Esta solidariedade de Cristo no
Sheol é o ponto final de sua vinda a este mundo. Mas há de se explicitar os
motivos desta solidariedade. Para H. U. von Balthasar , o caminho da
solidariedade foi primeiramente reconhecido por Santo Agostinho pois, este
mundo que abrigou o Verbo é já por si só, inferior ao Céu e já pode ser considerado
por aquele que habita o Céu como um inferno. Esta
tese agostiniana teria influenciado Tomás de Aquino que afirmava a necessidade
de Cristo ir ao Hades residir não na insuficiência da Paixão na cruz, mas no
fato de Cristo ter assumido todos os defeitos dos pecadores[2]. O mais importante, contudo, é o fato de
já no segundo século se afirmar que a participação na morte, faz parte da
Encarnação. E com isso, “as dores da
morte nas quais Cristo também foi envolvido, só seriam resgatados quando o Pai
o ressuscitasse”, era o que afirmava Policarpo.
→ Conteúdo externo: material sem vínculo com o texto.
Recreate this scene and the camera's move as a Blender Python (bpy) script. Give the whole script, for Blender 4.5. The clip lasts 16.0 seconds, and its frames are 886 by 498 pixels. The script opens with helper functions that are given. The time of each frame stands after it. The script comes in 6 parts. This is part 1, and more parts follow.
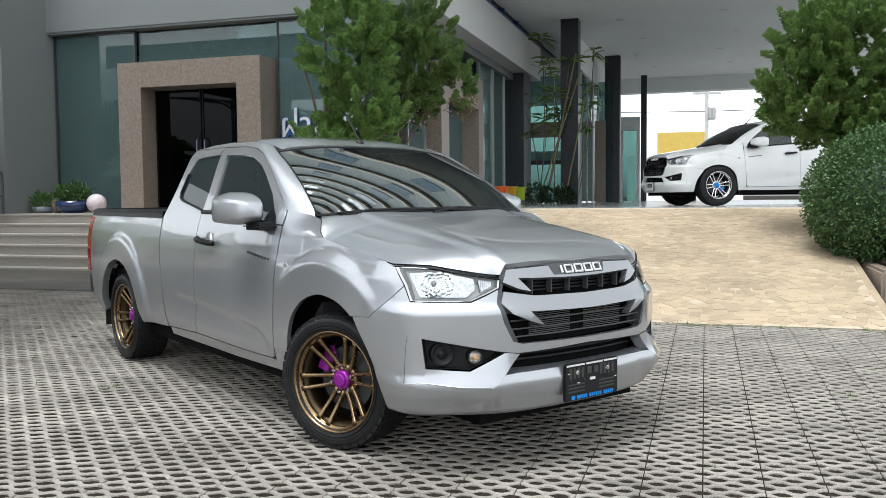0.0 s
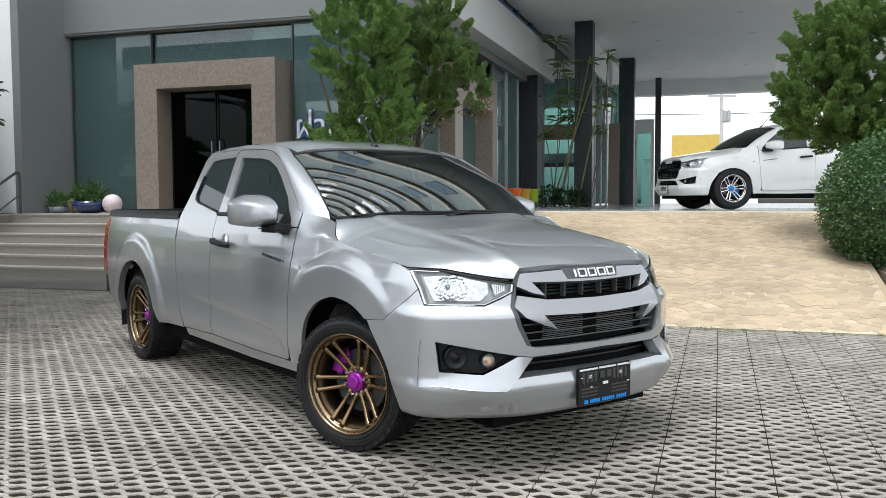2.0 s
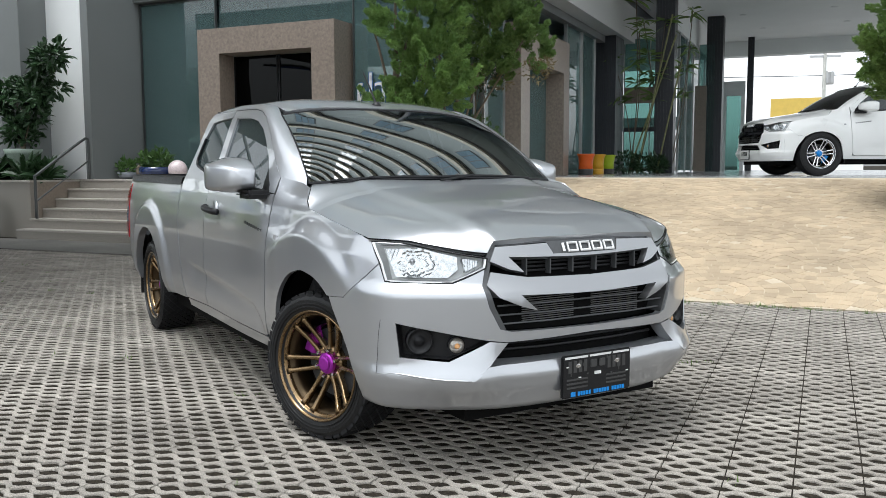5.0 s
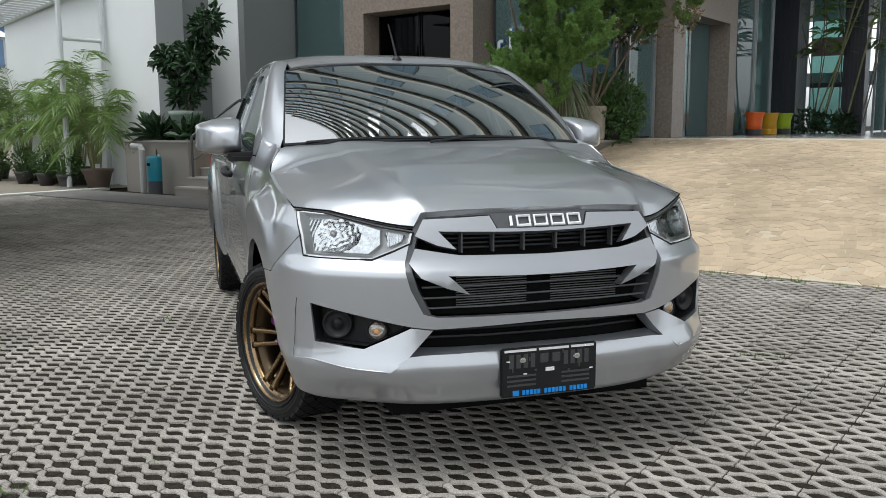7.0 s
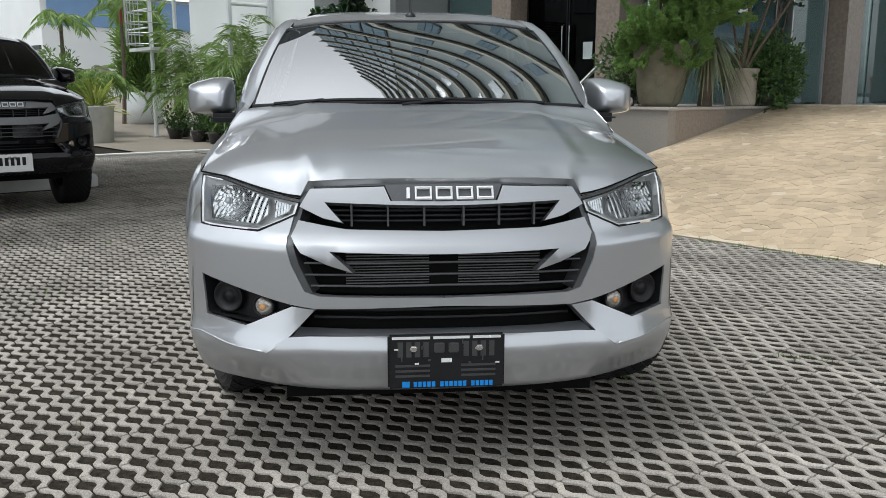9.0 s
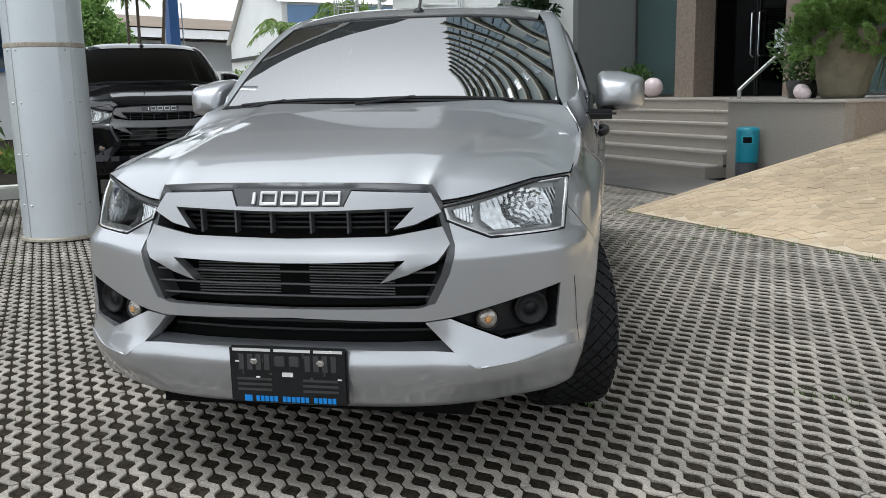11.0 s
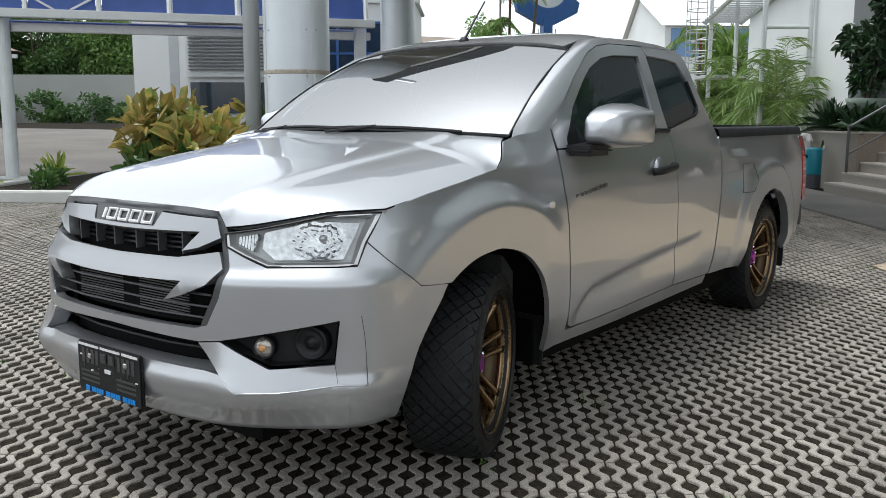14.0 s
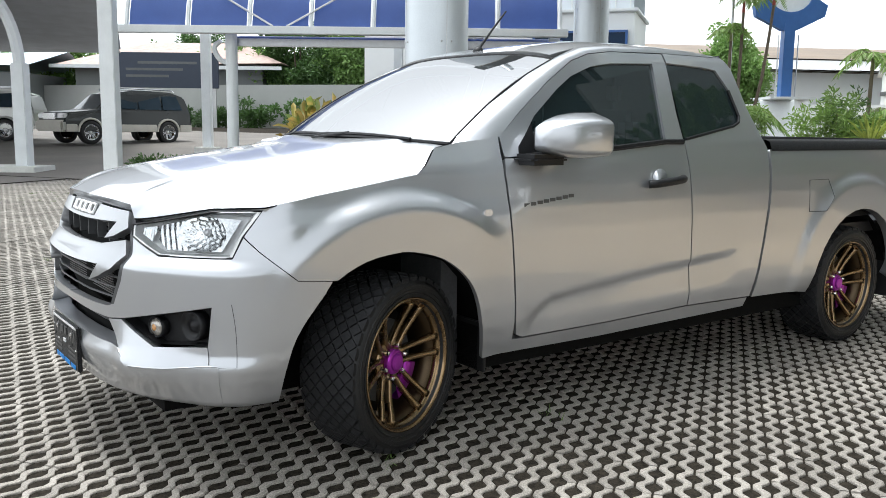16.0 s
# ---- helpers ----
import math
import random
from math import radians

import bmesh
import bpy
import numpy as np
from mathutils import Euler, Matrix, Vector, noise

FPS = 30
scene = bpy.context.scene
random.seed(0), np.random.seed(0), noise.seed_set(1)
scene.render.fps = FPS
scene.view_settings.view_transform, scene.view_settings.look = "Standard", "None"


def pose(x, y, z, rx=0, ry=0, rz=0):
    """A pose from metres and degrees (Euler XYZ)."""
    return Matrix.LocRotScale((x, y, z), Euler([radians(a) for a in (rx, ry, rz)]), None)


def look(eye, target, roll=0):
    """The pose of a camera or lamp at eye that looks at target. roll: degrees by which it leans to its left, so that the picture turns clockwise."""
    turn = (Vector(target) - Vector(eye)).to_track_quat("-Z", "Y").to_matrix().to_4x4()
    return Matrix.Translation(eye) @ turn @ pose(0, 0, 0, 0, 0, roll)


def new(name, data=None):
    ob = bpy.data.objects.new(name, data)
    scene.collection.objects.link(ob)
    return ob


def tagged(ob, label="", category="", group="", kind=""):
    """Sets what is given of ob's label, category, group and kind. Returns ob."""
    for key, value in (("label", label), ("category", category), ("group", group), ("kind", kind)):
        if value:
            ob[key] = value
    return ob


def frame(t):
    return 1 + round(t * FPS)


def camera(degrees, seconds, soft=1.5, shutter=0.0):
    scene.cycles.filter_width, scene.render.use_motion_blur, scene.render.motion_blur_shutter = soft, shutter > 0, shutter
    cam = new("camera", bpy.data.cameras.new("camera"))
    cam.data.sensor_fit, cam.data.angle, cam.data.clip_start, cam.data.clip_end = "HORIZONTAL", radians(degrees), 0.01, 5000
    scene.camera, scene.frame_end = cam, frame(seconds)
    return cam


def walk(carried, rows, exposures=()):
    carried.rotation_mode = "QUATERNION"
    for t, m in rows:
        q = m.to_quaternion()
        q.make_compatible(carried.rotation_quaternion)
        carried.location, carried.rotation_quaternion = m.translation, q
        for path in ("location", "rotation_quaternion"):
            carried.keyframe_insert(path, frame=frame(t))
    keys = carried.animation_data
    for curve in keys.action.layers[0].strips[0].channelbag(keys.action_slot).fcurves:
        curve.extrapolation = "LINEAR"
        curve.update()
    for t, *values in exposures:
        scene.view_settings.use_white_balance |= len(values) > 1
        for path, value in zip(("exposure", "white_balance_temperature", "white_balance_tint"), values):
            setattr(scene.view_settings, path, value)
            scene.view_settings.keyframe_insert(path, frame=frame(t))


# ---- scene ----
cam = camera(54.6, 16.0, 0.8)
METRES, EYE, TILT, LEAN, TURN = 6.818, 1.2, 0.0, 0.0, 0.0
ROWS = [
    (0.0, 0.0, 0.0, 0.0, -0.03, -3.43, 0.51),
    (0.5, -0.0006, 0.0002, 0.0003, 0.14, -3.4, 0.65),
    (1.0, -0.0009, -0.0004, 0.0008, 0.22, -3.38, 0.7),
    (1.5, -0.0013, -0.0013, 0.0011, 0.39, -3.36, 0.5),
    (2.0, -0.0008, -0.0025, 0.0016, 0.84, -3.33, 0.22),
    (2.5, 0.0026, -0.0007, 0.0012, 1.26, -3.33, 0.14),
    (3.0, 0.0119, 0.0069, 0.0007, 1.83, -3.56, 0.06),
    (3.5, 0.0252, 0.0149, 0.0011, 2.69, -3.7, 0.21),
    (4.0, 0.0354, 0.0236, 0.002, 3.96, -3.97, 0.37),
    (4.5, 0.0496, 0.0445, -0.0003, 5.26, -4.81, 0.33),
    (7.0, 0.1896, 0.1598, -0.0021, 19.72, -8.06, 0.33),
    (7.5, 0.2251, 0.1829, -0.0022, 24.29, -9.22, 0.82),
    (8.0, 0.2491, 0.2057, -0.0035, 27.06, -9.88, 0.93),
    (10.5, 0.3744, 0.3529, -0.0042, 43.75, -10.47, 0.25),
    (11.0, 0.4026, 0.3877, -0.0049, 48.25, -10.43, 1.19),
    (11.5, 0.4279, 0.4248, -0.0036, 53.27, -10.36, -0.2),
    (12.0, 0.4468, 0.4647, -0.006, 57.86, -9.85, -0.06),
    (12.5, 0.4678, 0.5024, -0.0039, 62.13, -9.64, 0.21),
    (13.0, 0.493, 0.5407, -0.0024, 68.44, -9.11, -0.62),
    (13.5, 0.5045, 0.5791, -0.0045, 71.28, -8.76, -0.25),
    (14.0, 0.5159, 0.6165, -0.0028, 74.75, -8.69, -0.16),
    (14.5, 0.5361, 0.6607, -0.0024, 79.66, -8.56, -0.77),
    (15.0, 0.5437, 0.6981, -0.0028, 83.58, -8.58, -0.56),
    (15.5, 0.5444, 0.7395, -0.0031, 88.31, -8.33, -1.65),
    (16.0, 0.5512, 0.7832, -0.0023, 91.34, -8.22, -0.78),
]
EXPOSURE = 1.21
walk(cam, [(t, pose(0, 0, EYE, TILT, LEAN, TURN) @ pose(METRES * x, METRES * y, METRES * z, 90 + pitch, roll, yaw)) for t, x, y, z, yaw, pitch, roll in ROWS], [(t, EXPOSURE + e, 6150, 7) for t, e in ((0.0, 0.0), (4.5, -0.02), (7.0, -0.34), (11.0, -0.32), (12.4, -0.46), (13.0, -0.13), (13.6, -0.28), (14.5, -0.28), (15.0, -0.05), (15.5, -0.06), (16.0, 0.28))])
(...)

Esta afirmação é partilhada
por Tertuliano e ainda Santo Irineu para quem
“o Senhor observou a lei dos que
morrem, para se tornar o primogênito dentre os mortos.”[3]
Nesta que é a lógica
contida em todo o morrer humano, H. U. von Balthasar afirma não haver nada
sobre uma descida e muito menos ainda
de um combate ou ainda de um cortejo triunfal de Cristo através do
Hades: Quanto mais a experiência da morte encerrasse objetivamente uma vitória
inferior e, com isto, um triunfo sobre as forças adversas, tanto menos seria
necessário que houvesse alguma experiência subjetiva deste fato, pois isto
teria justamente suprimido a lei da solidariedade. Posto que os mortos não
possuem nenhum tipo de comunicação vital, ser solidário é justamente estar
sozinho com outros igualmente sozinhos.